The introduction of the PEG tube by Gauderer et al  in 1980 has replaced conventional open gastrostomy. While the insertion of the PEG tube is considered a safe and feasible procedure, the rate of complications ranges from 0.4% to 22.5% of cases . Such complications may develop at any time following the placement of the tube. These complications include minor and major complications; however, minor complications are 3 times more common . The major complications include bleeding, injury to internal organs, buried bumper syndrome, necrotizing fasciitis, ileus, and volvulus . However, these complications have become relatively uncommon due to technical advancements in the insertion procedures . Furthermore, minor complications include granuloma, wound infection, tube dislodgement and blockade, hernia, peristomal leakage, and persistent gastric fistula after removal . Early recognition of complications enables prompt diagnosis and management.
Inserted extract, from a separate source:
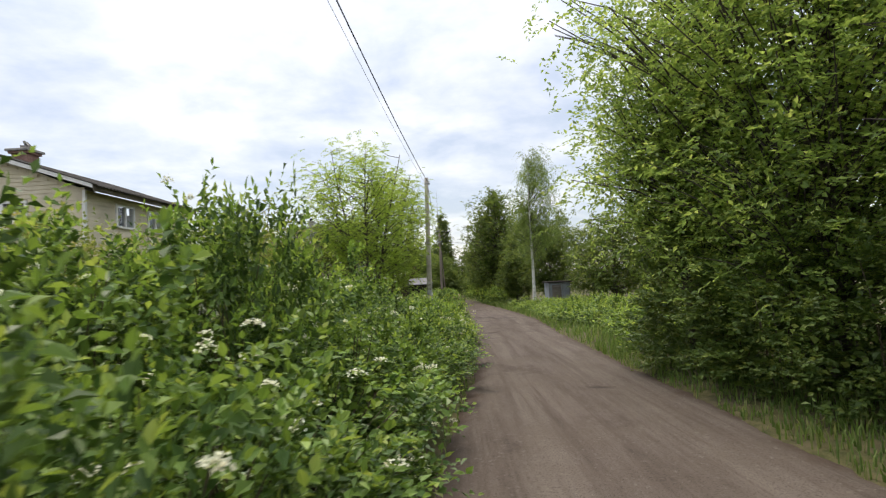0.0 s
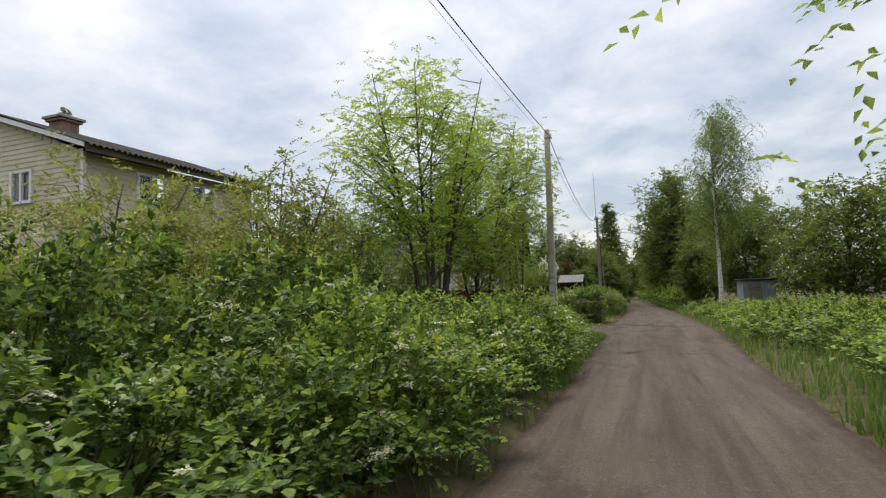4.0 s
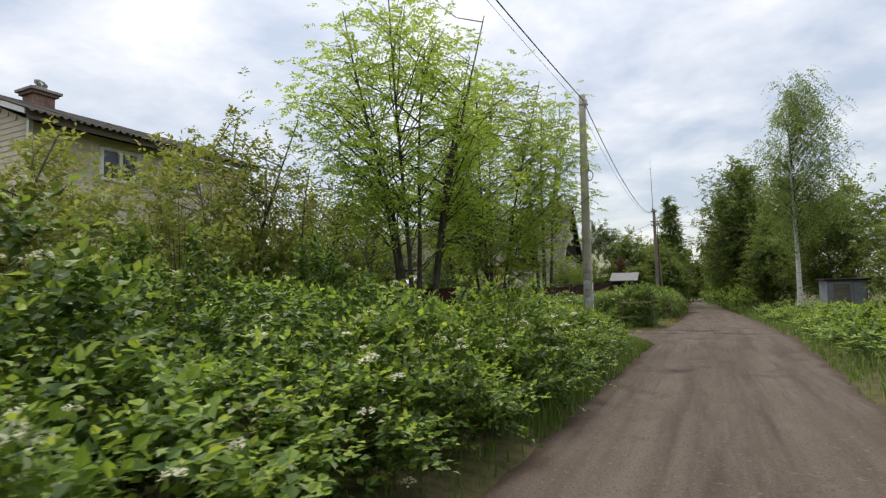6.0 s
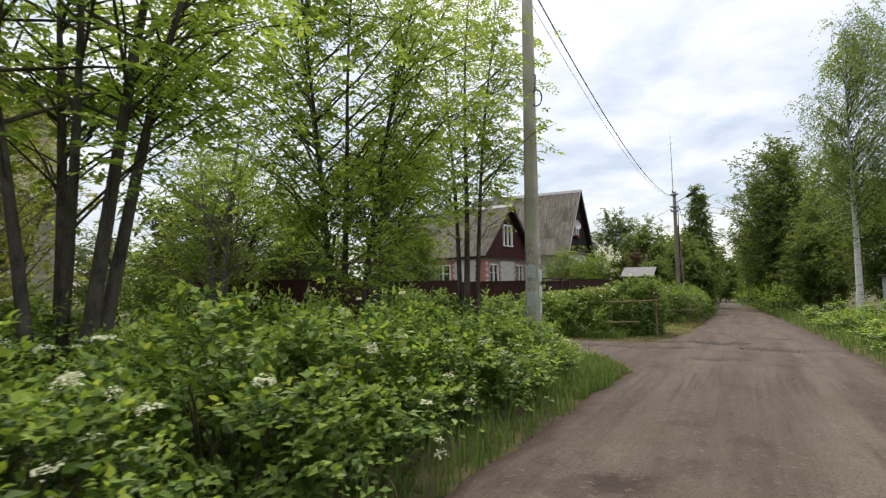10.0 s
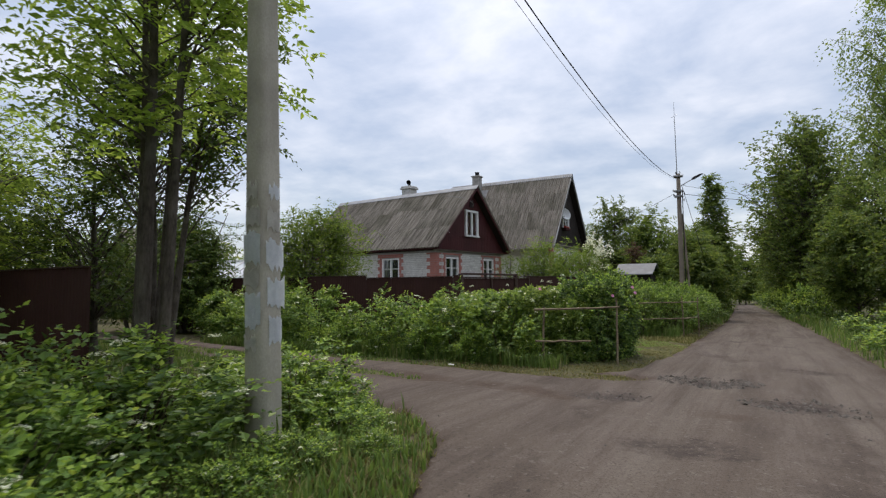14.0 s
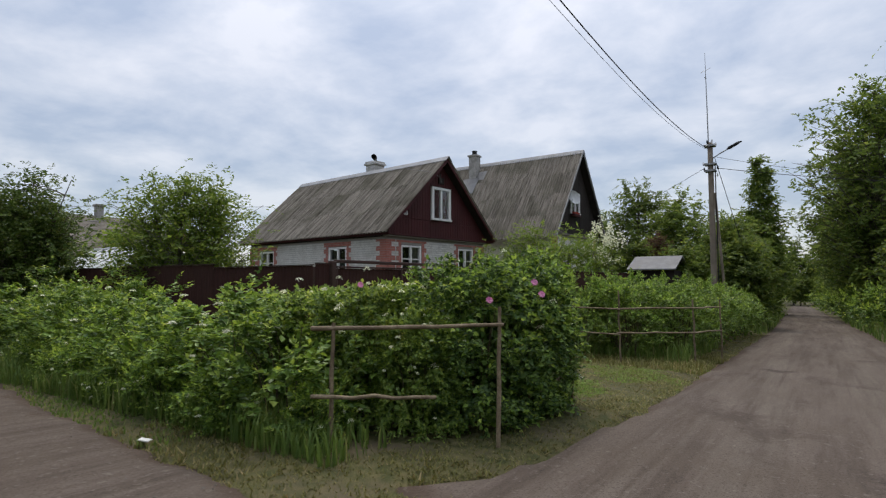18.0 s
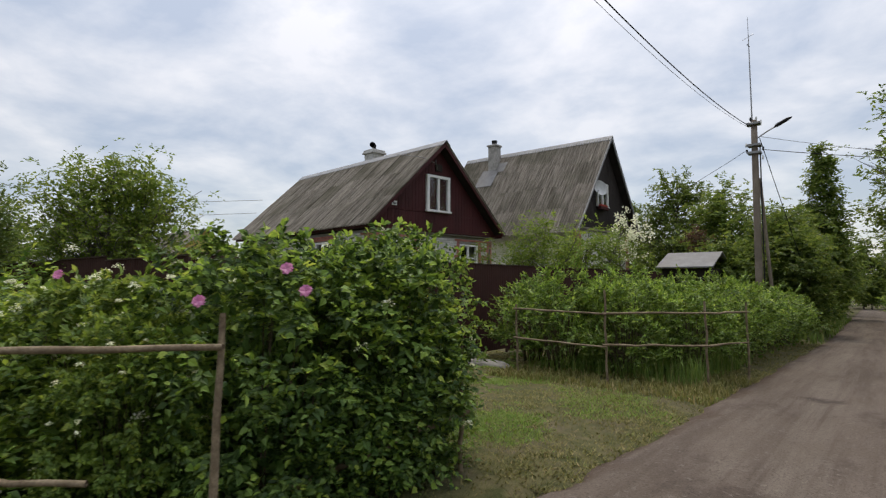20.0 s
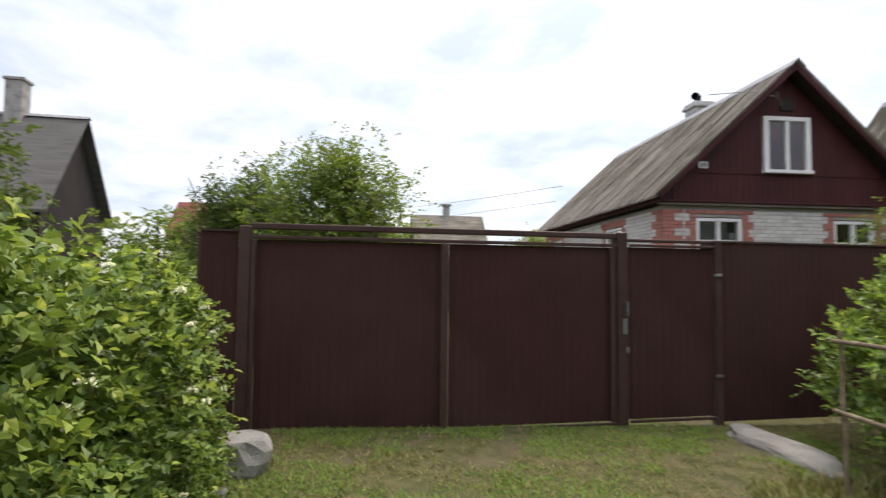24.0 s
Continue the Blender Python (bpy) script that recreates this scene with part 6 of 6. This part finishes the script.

The occurrence of volvulus in patients with cerebral palsy poses additional clinical and radiological challenges in making the diagnosis. First, patients with cerebral palsy can have cognitive impairment and communication difficulties, making them unable to express pain, which is the first symptom of intestinal volvulus. Second, patients with cerebral palsy often have associated anatomic deformities such as kyphoscoliosis, as in the present case, which may contribute to the difficulty in recognizing the volvulus through imaging. Hence, intestinal volvulus can be life threatening and fatal in these patients [4,15].
This case report sheds light on an unusual complication of the PEG tube. Clinicians should have a high index of suspicion for small bowel volvulus in patients who had a PEG tube along with intestinal obstruction. Furthermore, caregivers should be educated to recognize the early signs of intestinal obstruction and seek medical attention, since a delay can result in fatal outcomes.
FiguresFigure 1.. Abdominal computed tomography suggestive of volvulus around the gastrostomy tube. Scout image (A) showing the gastrostomy tube (arrow) in the distended stomach (C). Sagittal image (B) showing dilated small bowel loops (asterisk) in close relation to the tube (arrow). Consecutive axial images (C, D) showing swirl of jejunal loops (arrow) over the gastrostomy tube with resultant dilated proximal small bowel loops (asterisk) and completely collapsed small bowel loops distal to the tube (encircled). Note the levoscoliosis. Figure 2.. Laparotomy view showing the small bowel loops.